**SET EXERCISE**. Output exactly the lines that run from the line containing "scene.camera, scene.frame_end = cam, frame(seconds)" through the line containing "for path, value", with both ends included.

— START OF DATASET ENTRIES —

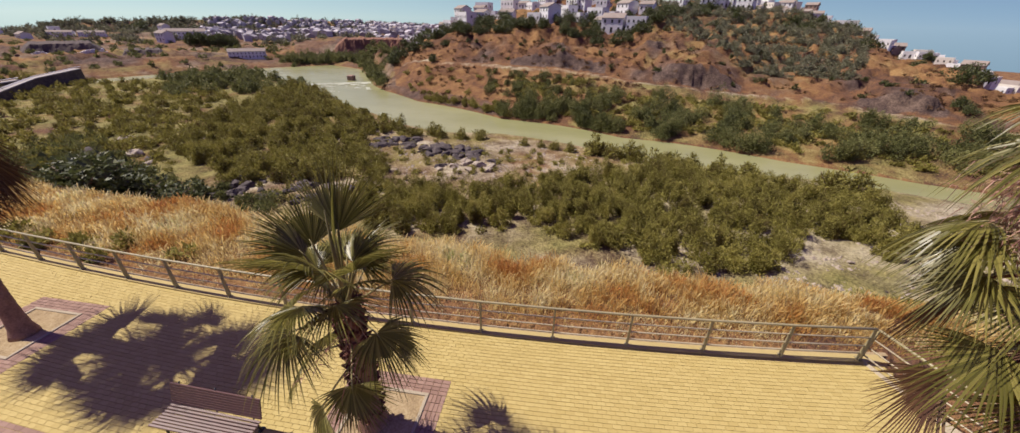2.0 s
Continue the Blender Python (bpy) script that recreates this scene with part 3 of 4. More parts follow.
def dry_inflorescence(n, size, deep, seed):
    """Dry, branched flower stalks that hang in a curtain under the crown: thin bent strips with fine side strands."""
    r = np.random.default_rng(seed)
    v, f = [], []

    def strand(p, d, ln, w, bends, pull):
        k0 = len(v)
        side = np.cross(d, r.normal(0, 1, 3))
        side /= np.linalg.norm(side) + 1e-9
        at = []
        for k in range(bends + 1):
            v.extend([p - side * w * (1 - k / (bends + 1)), p + side * w * (1 - k / (bends + 1))])
            at.append(p)
            d = d / np.linalg.norm(d) + np.array([0, 0, -pull]) + r.normal(0, 0.14, 3)
            p = p + d / np.linalg.norm(d) * ln / bends
        for k in range(bends):
            b = k0 + 2 * k
            f.append((b, b + 1, b + 3, b + 2))
        return at

    for i in range(n):
        a = r.uniform(0, 2 * math.pi)
        o = np.array([math.cos(a), math.sin(a), 0])
        p = o * r.uniform(0.1, 0.25) + np.array([0, 0, r.uniform(-0.6, 0.1)])
        at = strand(p, o * r.uniform(0.6, 1.2) + np.array([0, 0, r.uniform(0.1, 0.9)]), size * r.uniform(0.7, 1.35), 0.010, 7, 0.30)
        for k in range(11):
            b = at[r.integers(2, 8)]
            strand(b, r.normal(0, 0.6, 3) + o * 0.3, deep * r.uniform(0.15, 0.5), 0.005 + 0.007 * r.random(), 4, 0.7)
    return np_mesh("inflorescence", np.array(v), np.array(f), M_STALK)


def palm(base, heart, r_base, r_top, counts, size, seed, label, boots_from, skirt=1.0, first=0.0, stalks=0, extra=(), up=1.0, hang=1.3):
    """A fan palm: trunk with old leaf bases, fronds from upright to hanging. counts: upright, mid, flat, low, hang.
    extra: single fronds as (kind, which, turn, drop, scale)."""
    r = random.Random(seed)
    b, h = Vector(base), Vector(heart)
    t = empty("palm_tree", b, label, "palm tree", "palms along the promenade")
    axis = h - b
    height = axis.length
    n = 44
    pts, rad = [], []
    for i in range(n + 1):
        s = i / n
        pts.append(axis * s + Vector((0.06 * math.sin(s * 3.1), -0.05 * math.sin(s * 3.1), 0)))
        flare = 0.75 * math.exp(-s * height / 0.3)
        rad.append((r_base + (r_top - r_base) * s) * (1 + flare) * (1 + 0.04 * (i % 2)))
    part("trunk", tubed(pts, rad, 16), M_TRUNK, t, "tapered ringed brown trunk", True)
    bm = bmesh.new()
    s, k = boots_from, 0
    while s < 1.0:
        c = axis * s
        for j in range(9):
            a = k * 0.42 + j * math.pi / 4.5 + r.uniform(-0.12, 0.12)
            rr = r_base + (r_top - r_base) * s
            o, w = Vector((math.cos(a), math.sin(a), 0)), Vector((-math.sin(a), math.cos(a), 0))
            q0 = c + o * rr * 0.92
            ln = r.uniform(0.08, 0.20)
            tipv = q0 + o * r.uniform(0.05, 0.17) + w * r.uniform(-0.05, 0.05) + Vector((0, 0, ln))
            wd = rr * r.uniform(0.20, 0.32)
            vs = [bm.verts.new(p) for p in (q0 - w * wd - Vector((0, 0, 0.04)), q0 + w * wd - Vector((0, 0, 0.04)), tipv + w * wd * 0.5, tipv - w * wd * 0.5, q0 - o * 0.05 - w * wd + Vector((0, 0, ln)), q0 - o * 0.05 + w * wd + Vector((0, 0, ln)))]
            for f in ((0, 1, 2, 3), (3, 2, 5, 4), (0, 3, 4), (1, 5, 2)):
                bm.faces.new([vs[i] for i in f])
        s += 0.07 / height
        k += 1
    part("husk", bm, M_BOOT, t, "rough reddish old leaf bases")
    part("spear_leaf", tubed([axis + Vector(q) * size for q in ((0, 0, -0.1), (0.02, 0, 0.7), (0.03, 0.02, 1.4), (0.05, 0.02, 2.05))], [0.045, 0.04, 0.03, 0.006], 6), M_PETIOLE, t, "furled brown young leaf", True)

    def hang_on(kind, i, turn, drop, sc, sway):
        blade, stem = FANS[kind][i % len(FANS[kind])]
        f = part("frond", blade, None, t, "dark brown hanging fan leaf" if kind == "hang" else "")
        f.matrix_basis = Matrix.Translation(axis * (1 - drop / height)) @ pose(0, 0, 0, r.uniform(-sway, sway), r.uniform(-sway, sway), turn) @ Matrix.Diagonal((sc, sc, sc, 1))
        part("petiole", stem, None, f)

    turn = first
    for kind, count in zip(("upright", "mid", "flat", "low", "hang"), counts):
        for i in range(count):
            drop = {"upright": 0.0, "mid": 0.10, "flat": 0.2, "low": 0.55 + 0.5 * skirt * r.random(), "hang": 1.0 + skirt * (i + 0.5) / max(count, 1)}[kind]
            hang_on(kind, i, turn, drop, size * r.uniform(0.86, 1.1) * {"upright": up, "hang": hang}.get(kind, 1.0), 5 if kind == "hang" else 8)
            turn += 137.5 + r.uniform(-22, 22)
    for kind, i, turn, drop, sc in extra:
        hang_on(kind, i, turn, drop, sc, 4)
    if stalks:
        q = part("inflorescence", dry_inflorescence(stalks, size * 1.1, size * 1.1, seed), None, t, "pinkish brown dry hanging inflorescence")
        q.location = axis * (1 - 0.2 / height)
    return t


palm((-21.85, -2.1, -0.03), (-21.9, -1.5, 6.75), 0.175, 0.14, (8, 13, 4, 2, 15), 1.12, 3, "tall fan palm with a brown skirt, in a square bed", 0.40, 1.1, 65, 230, (("low", 1, 195, 1.5, 1.25), ("low", 1, 235, 1.9, 1.2), ("hang", 3, 15, 1.2, 1.3), ("hang", 1, -25, 1.3, 1.3)), up=1.25, hang=1.15)
palm((-31.7, -2.2, -0.03), (-31.9, -1.9, 6.6), 0.18, 0.14, (8, 13, 4, 2, 15), 1.12, 9, "tall fan palm with drooping old leaves", 0.40, 1.1, 70, 230, up=1.25, hang=1.15)
palm((-11.55, -2.8, -0.03), (-11.3, -3.0, 3.5), 0.19, 0.15, (6, 11, 4, 3, 0), 0.84, 5, "young fan palm with a shaggy reddish trunk", 0.10, 0.8, 15, 6, (("low", 1, -112, 1.35, 0.95), ("hang", 1, -75, 1.5, 0.7), ("low", 0, -165, 0.95, 0.85)), 1.25)
palm((-1.1, -3.4, -0.03), (-1.35, -2.1, 6.4), 0.26, 0.2, (5, 9, 7, 9, 5), 1.0, 14, "tall fan palm beside the promenade's corner", 0.40, 2.0, 110, 260, (("low", 2, 165, 1.2, 1.1), ("low", 0, 195, 2.2, 1.1), ("low", 1, 230, 2.4, 1.1), ("flat", 1, 150, 1.3, 1.1)))


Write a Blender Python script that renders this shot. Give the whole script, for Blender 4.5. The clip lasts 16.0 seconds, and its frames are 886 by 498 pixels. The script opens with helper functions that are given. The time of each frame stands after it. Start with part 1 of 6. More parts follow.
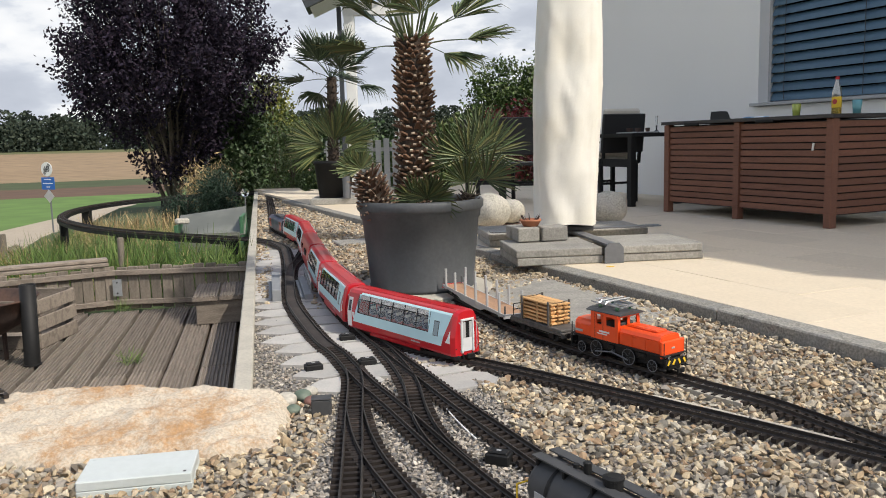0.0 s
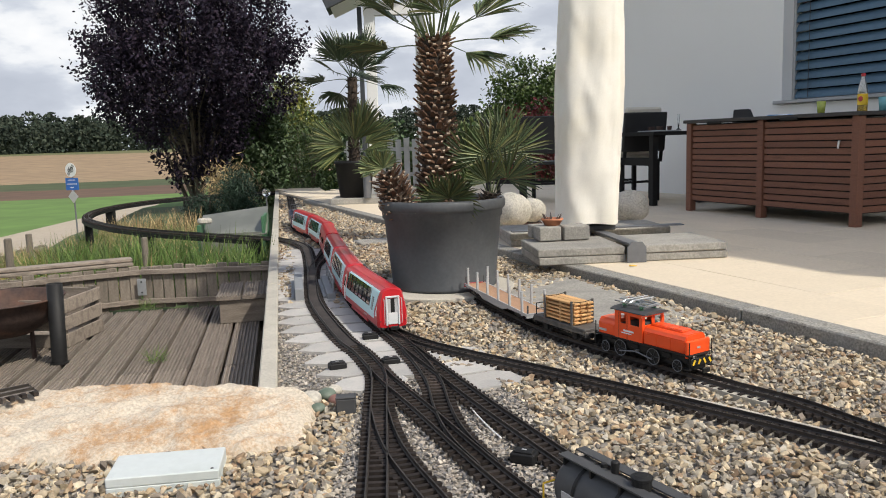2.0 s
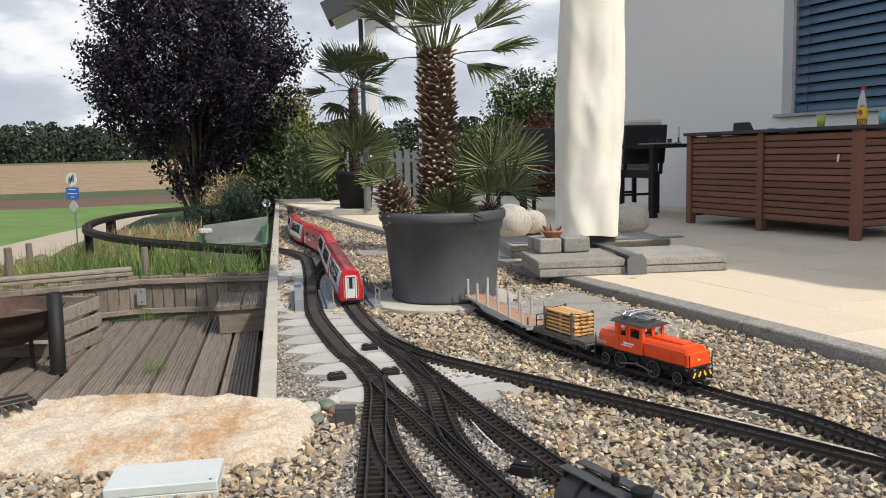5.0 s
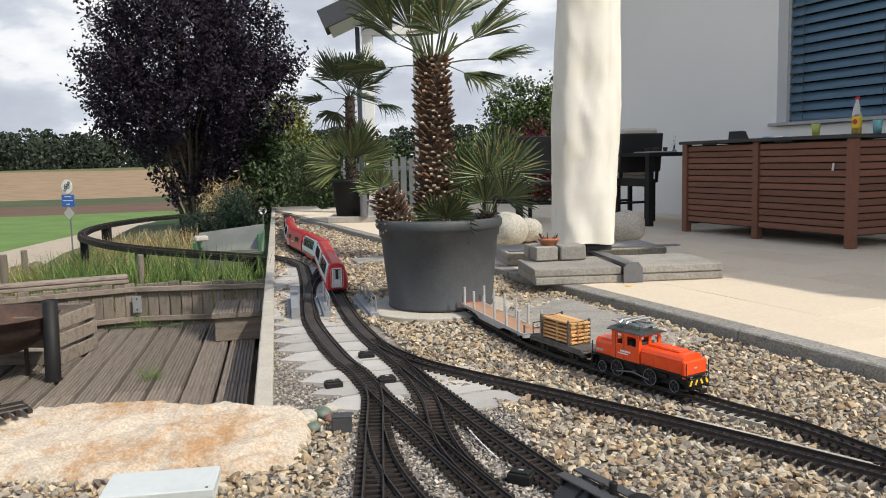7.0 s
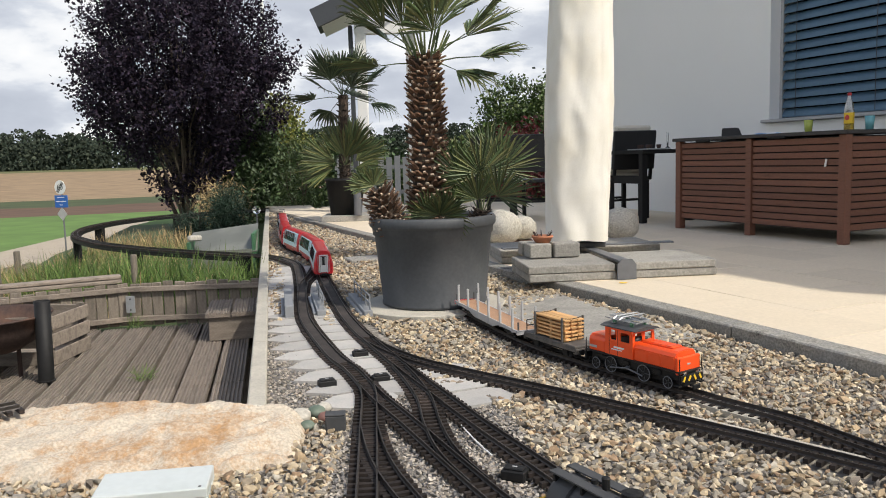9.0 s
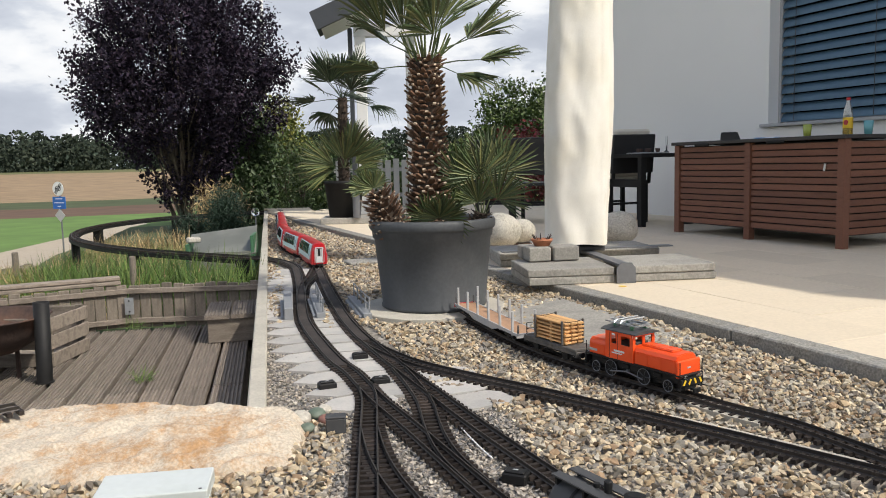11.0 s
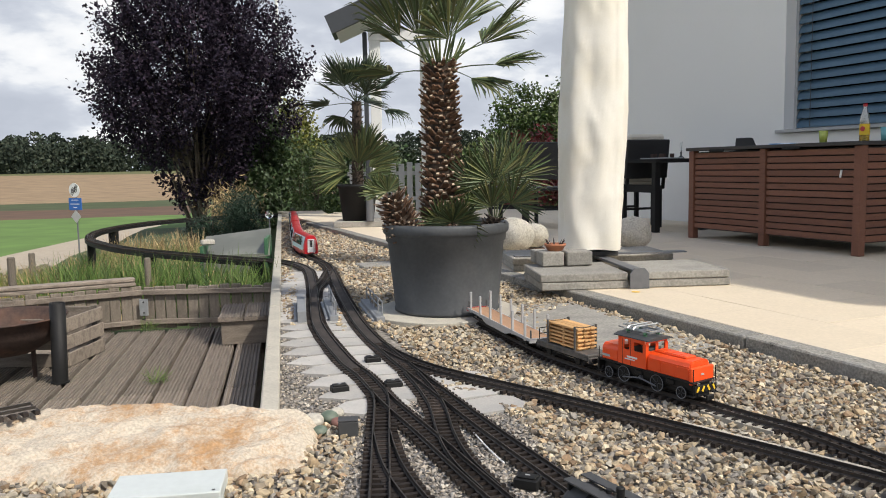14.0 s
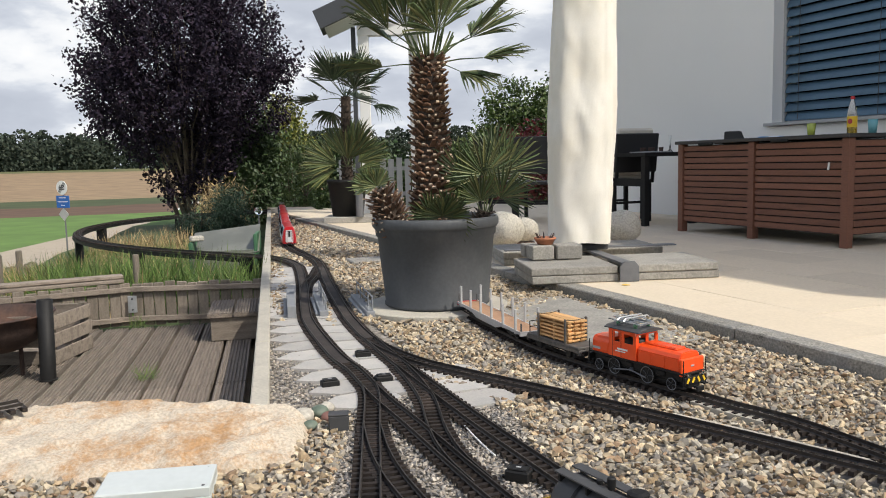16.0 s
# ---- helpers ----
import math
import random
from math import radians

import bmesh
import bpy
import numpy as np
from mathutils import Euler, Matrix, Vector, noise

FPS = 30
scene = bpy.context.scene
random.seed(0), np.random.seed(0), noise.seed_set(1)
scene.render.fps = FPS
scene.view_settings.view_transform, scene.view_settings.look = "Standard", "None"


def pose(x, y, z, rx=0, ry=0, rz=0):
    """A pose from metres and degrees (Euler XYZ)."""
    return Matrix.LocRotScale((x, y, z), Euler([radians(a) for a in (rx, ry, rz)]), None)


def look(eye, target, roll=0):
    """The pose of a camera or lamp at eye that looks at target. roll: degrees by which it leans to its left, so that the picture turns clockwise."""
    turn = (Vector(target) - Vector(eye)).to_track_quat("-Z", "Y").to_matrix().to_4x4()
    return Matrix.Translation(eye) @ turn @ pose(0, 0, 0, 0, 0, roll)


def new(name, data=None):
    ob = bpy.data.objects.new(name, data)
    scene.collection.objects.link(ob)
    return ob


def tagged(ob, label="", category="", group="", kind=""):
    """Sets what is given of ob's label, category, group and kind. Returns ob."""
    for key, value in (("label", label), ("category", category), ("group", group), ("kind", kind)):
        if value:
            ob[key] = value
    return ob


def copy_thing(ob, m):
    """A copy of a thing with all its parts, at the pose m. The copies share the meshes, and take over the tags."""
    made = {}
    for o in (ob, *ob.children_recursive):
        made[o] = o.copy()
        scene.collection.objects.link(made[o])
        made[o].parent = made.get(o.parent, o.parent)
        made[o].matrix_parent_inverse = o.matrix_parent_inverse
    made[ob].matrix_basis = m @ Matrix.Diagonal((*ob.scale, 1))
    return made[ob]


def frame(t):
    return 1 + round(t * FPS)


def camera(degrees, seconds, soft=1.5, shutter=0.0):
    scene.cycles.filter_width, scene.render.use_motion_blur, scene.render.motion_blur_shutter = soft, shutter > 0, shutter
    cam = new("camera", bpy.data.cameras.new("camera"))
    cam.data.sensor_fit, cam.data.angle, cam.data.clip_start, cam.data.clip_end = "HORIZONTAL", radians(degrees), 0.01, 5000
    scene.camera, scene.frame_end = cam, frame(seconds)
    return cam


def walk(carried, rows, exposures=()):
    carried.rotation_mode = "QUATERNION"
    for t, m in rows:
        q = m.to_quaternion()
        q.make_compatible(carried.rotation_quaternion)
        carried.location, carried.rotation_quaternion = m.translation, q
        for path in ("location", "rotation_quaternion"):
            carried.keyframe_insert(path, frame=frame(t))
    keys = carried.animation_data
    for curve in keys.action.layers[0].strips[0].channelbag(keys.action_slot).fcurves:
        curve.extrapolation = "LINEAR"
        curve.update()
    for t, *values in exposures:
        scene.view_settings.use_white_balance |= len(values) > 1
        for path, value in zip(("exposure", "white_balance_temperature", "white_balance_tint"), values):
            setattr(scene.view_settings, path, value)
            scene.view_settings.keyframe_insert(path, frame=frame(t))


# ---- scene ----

def eye(x, y, z, yaw, pitch, roll):
    """A camera pose: metres, then degrees of turn to the left, of tilt up and of lean."""
    return pose(x, y, z, 0, 0, yaw) @ pose(0, 0, 0, 90 + pitch) @ pose(0, 0, 0, 0, 0, roll)


cam = camera(58.5, 16.0, soft=1.0)
walk(cam, [
    (0, eye(0.0151, 0.0022, 0.7635, -1.103, -7.764, -1.572)),
    (0.5, eye(0.0071, -0.0014, 0.7627, -0.455, -7.911, -1.494)),
    (1, eye(0.0032, -0.0021, 0.7643, 0.002, -7.972, -1.451)),
    (1.5, eye(-0.0002, 0.0007, 0.7625, 0.302, -7.949, -1.694)),
    (2, eye(0.0016, 0.0005, 0.7631, 0.304, -7.759, -1.811)),
    (2.5, eye(0.0015, -0.0015, 0.7615, 0.302, -7.594, -1.790)),
    (3, eye(0.0001, 0.0001, 0.7616, 0.407, -7.505, -1.716)),
    (3.5, eye(-0.0011, -0.0005, 0.7623, 0.454, -7.386, -1.611)),
    (4, eye(0.0004, 0.0012, 0.7627, 0.498, -7.211, -1.582)),
    (6.5, eye(-0.0022, 0.0002, 0.7614, -0.150, -6.549, -1.387)),
    (7, eye(-0.0034, -0.0015, 0.7626, -0.044, -6.379, -1.390)),
    (7.5, eye(-0.0026, 0.0006, 0.7598, 0.017, -6.312, -1.622)),
    (8, eye(-0.0000, 0.0000, 0.7600, -0.000, -6.360, -1.720)),
    (8.5, eye(-0.0010, 0.0015, 0.7583, -0.106, -6.495, -1.794)),
    (9, eye(0.0025, 0.0009, 0.7583, -0.415, -6.485, -1.701)),
    (11.5, eye(-0.0076, 0.0005, 0.7579, -0.530, -6.256, -1.414)),
    (12, eye(-0.0069, 0.0009, 0.7574, -0.206, -6.328, -1.597)),
    (12.5, eye(-0.0029, 0.0004, 0.7567, -0.036, -6.340, -1.550)),
    (13, eye(-0.0064, 0.0018, 0.7535, 0.110, -6.344, -1.468)),
    (13.5, eye(-0.0071, -0.0003, 0.7552, 0.337, -6.231, -1.336)),
    (14, eye(-0.0088, -0.0042, 0.7604, 0.344, -5.982, -1.108)),
    (14.5, eye(-0.0128, -0.0051, 0.7604, 0.252, -5.926, -1.062)),
    (15, eye(-0.0092, 0.0009, 0.7548, -0.050, -6.007, -1.220)),
    (15.5, eye(-0.0047, 0.0050, 0.7525, -0.219, -6.082, -1.430)),
    (16, eye(-0.0069, 0.0027, 0.7517, -0.351, -6.306, -1.414)),
], exposures=[(0, -0.07), (16, -0.07)])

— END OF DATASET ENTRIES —

**ANSWER TO THE PROBLEM**.
    scene.camera, scene.frame_end = cam, frame(seconds)
    return cam


def walk(carried, rows, exposures=()):
    carried.rotation_mode = "QUATERNION"
    for t, m in rows:
        q = m.to_quaternion()
        q.make_compatible(carried.rotation_quaternion)
        carried.location, carried.rotation_quaternion = m.translation, q
        for path in ("location", "rotation_quaternion"):
            carried.keyframe_insert(path, frame=frame(t))
    keys = carried.animation_data
    for curve in keys.action.layers[0].strips[0].channelbag(keys.action_slot).fcurves:
        curve.extrapolation = "LINEAR"
        curve.update()
    for t, *values in exposures:
        scene.view_settings.use_white_balance |= len(values) > 1
        for path, value in zip(("exposure", "white_balance_temperature", "white_balance_tint"), values):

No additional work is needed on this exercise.